A VETERAN tennis player is back on court thanks to pioneering knee surgery carried out in Basingstoke.

The osteotomy, where bone from the donor bank is used to realign the injured leg, helped 62-year-old Peter Childs, and was carried out at BMI Hampshire Clinic in Old Basing.

As reported in The Gazette, orthopaedic surgeon Adrian Wilson has been at the forefront of osteotomies for years.

The technique involves cutting into the shin bone, before opening it to create a wedge.
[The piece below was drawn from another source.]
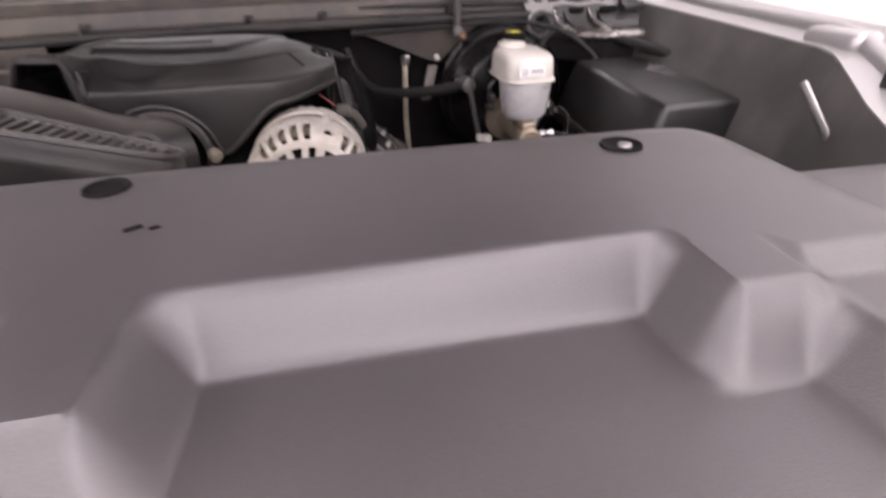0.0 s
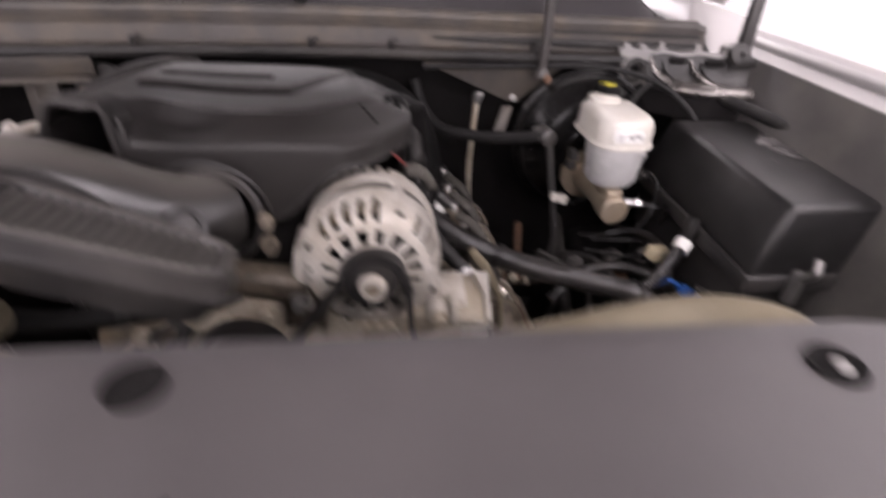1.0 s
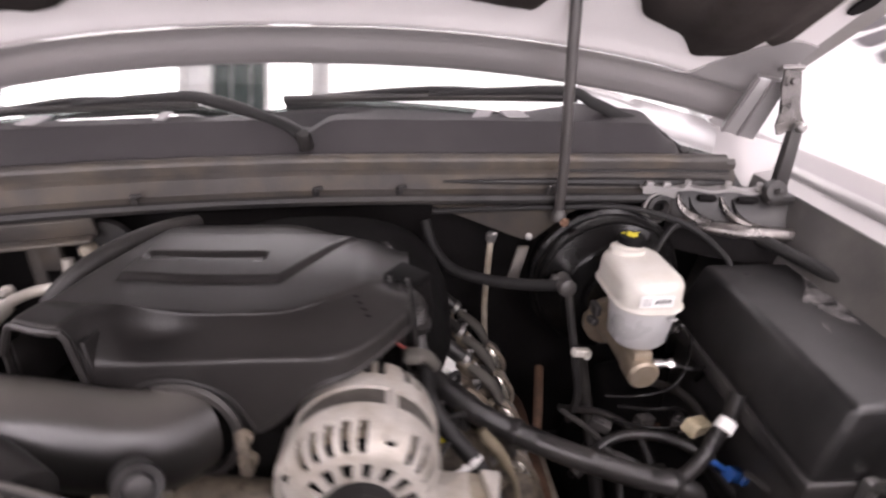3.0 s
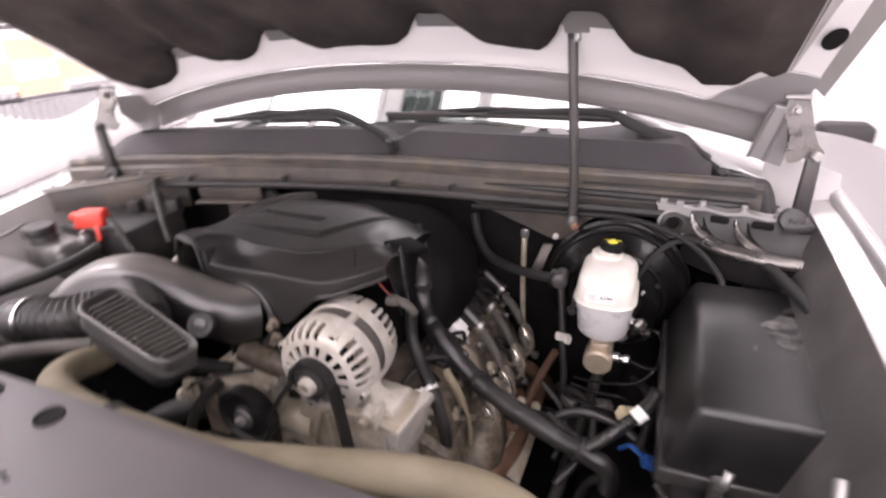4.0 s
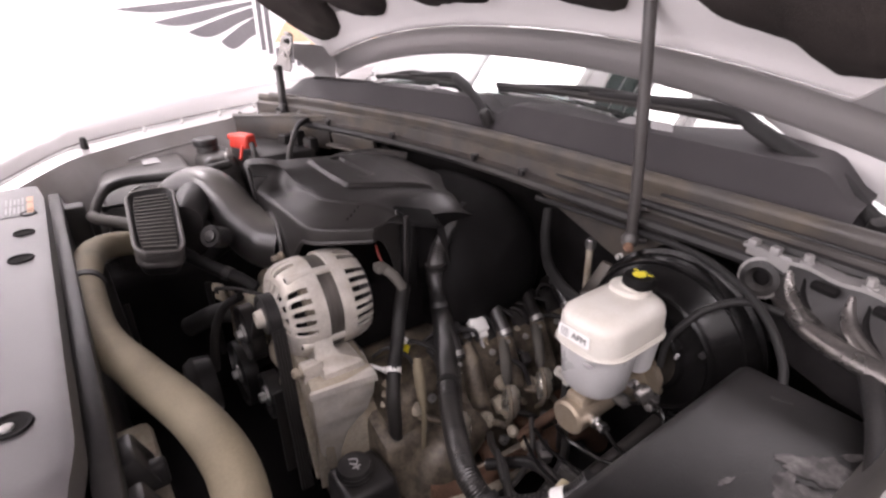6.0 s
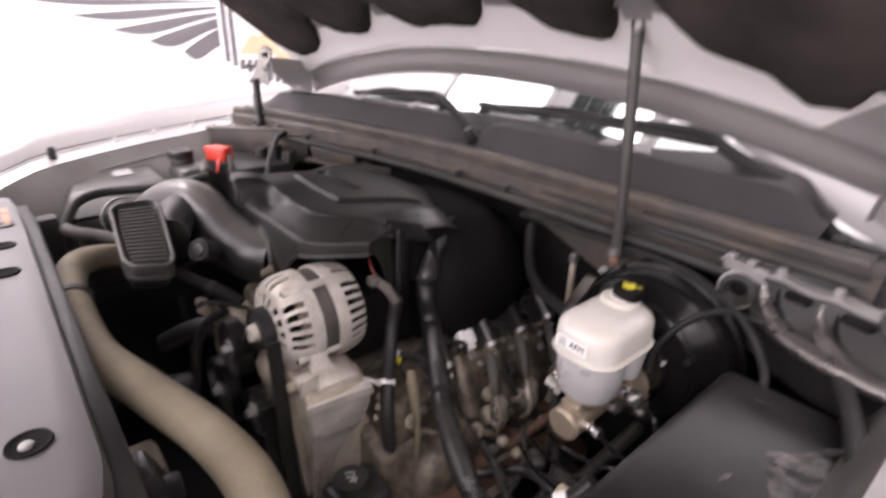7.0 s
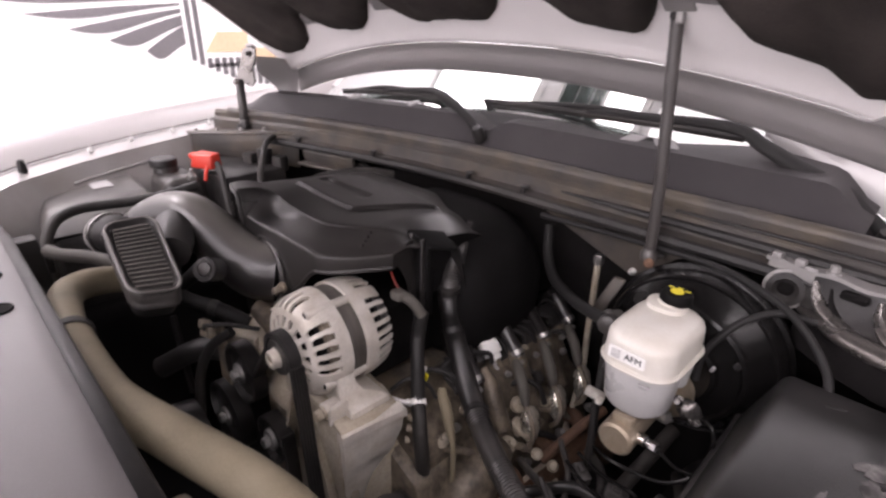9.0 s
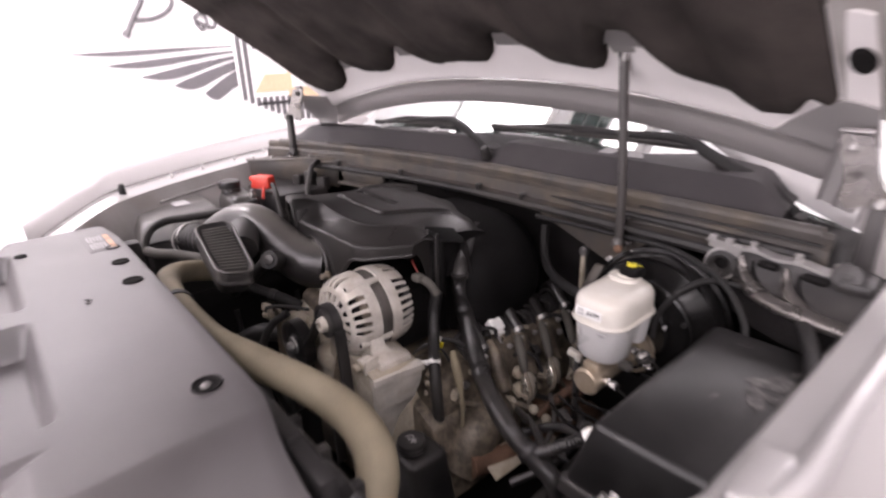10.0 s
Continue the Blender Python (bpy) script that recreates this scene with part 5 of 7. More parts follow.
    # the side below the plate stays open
    # black sheet set in the hollow to give its shade
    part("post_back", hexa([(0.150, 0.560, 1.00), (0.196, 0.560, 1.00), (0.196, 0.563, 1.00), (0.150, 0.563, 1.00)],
                           [(0.140, 0.556, 1.112), (0.186, 0.546, 1.094), (0.186, 0.549, 1.094), (0.140, 0.559, 1.112)]), M_DARK, e, "dark sheet for the shade behind the post")
    for k, (x0, x1) in enumerate(((0.155, 0.133), (0.169, 0.154))):
        part("post_rib", hexa([(x0, 0.472 + 0.003 * k, 0.992), (x0 + 0.004, 0.473 + 0.003 * k, 0.992), (x0 + 0.004, 0.480 + 0.003 * k, 0.992), (x0, 0.480 + 0.003 * k, 0.992)],
                              [(x1, 0.485 + 0.004 * k, 1.126 - 0.006 * k), (x1 + 0.004, 0.486 + 0.004 * k, 1.126 - 0.006 * k), (x1 + 0.004, 0.493 + 0.004 * k, 1.126 - 0.006 * k), (x1, 0.493 + 0.004 * k, 1.126 - 0.006 * k)], 0.001), M_GLOSS, e, "upright moulded rib")
    for i in range(4):
        p = Vector(shell((0.098 + 0.005 * i + 0.262) / 0.420, KNOTS[7] - 0.012 - 0.016 * i))
        part("slot", tube([p + Vector((-0.002, 0.002, 0.0008)), p + Vector((0.003, -0.001, 0.0004))], 0.0014, 6, per=1), M_DARK, e, "small dark slot")
    rings = []
    for y, grow in ((0.545, 0.80), (0.560, 0.93), (0.60, 0.99), (0.68, 1.0), (0.73, 0.97), (0.765, 0.88), (0.775, 0.75)):
        ring = []
        for k in range(40):
            an = 2 * math.pi * k / 40
            c, sn = math.cos(an), math.sin(an)
            rx, rz = 0.205 * grow, (0.160 if sn > 0 else 0.10) * grow
            ring.append((0.020 + rx * math.copysign(abs(c) ** 0.72, c), y, 0.955 + rz * math.copysign(abs(sn) ** 0.80, sn)))
        rings.append(ring)
    part("rear_shroud", loft(rings), M_SHROUD, e, "rounded matt black rear shroud", angle=60)
    return e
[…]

The surgeon then realigns the leg to take the pressure off the injured area.

Traditionally the wedge would be held with a plate until it had time to heal in the same way a fracture would.
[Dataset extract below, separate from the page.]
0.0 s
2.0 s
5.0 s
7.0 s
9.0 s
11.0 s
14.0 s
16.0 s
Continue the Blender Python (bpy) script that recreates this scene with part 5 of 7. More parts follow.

But this often resulted in pain for the patient, because blood could leak from the gap into the leg.

Mr Wilson has come up with a way of filling the gap – by using bone from a donor bank at Basingstoke hospital, cut to fit exactly into the space, and it goes on to heal like normal bone, dramatically reducing the patient’s recovery time.

The new technique, called precision wedges, uses bone taken from the ball at the top of a hip joint, removed from patients undergoing a hip replacement.

It takes Mr Wilson around 45 minutes to complete.

Mr Wilson said: “It acts like a cork in a bottle, preventing bleeding [for] less swelling and a much quicker recovery.

“The patients are now routinely experiencing minimal pain immediately after their operation and are usually able to go home the next day.

“I have performed this procedure on 46 patients in the last year and in 25 per cent of cases they report no pain at all.

“What’s really exciting is we are spearheading something that will become as well-known as knee replacement.”

Mr Wilson said other surgeons would have offered Mr Childs a full or partial knee replacement, which would have curtailed his tennis playing.

But he said there is still a long way to go before the rest of the country, and world, catches up with Basingstoke.

Currently, only 1,000 osteotomy operations are carried out in the UK, compared to 20,000 in Germany.

And of those, one third are performed by Mr Wilson’s team.

Mr Childs, who has played tennis at county, national and international level, said: “I really did think this could be it for competitive playing but just weeks after the operation I was amazed at how quickly I was recovering.”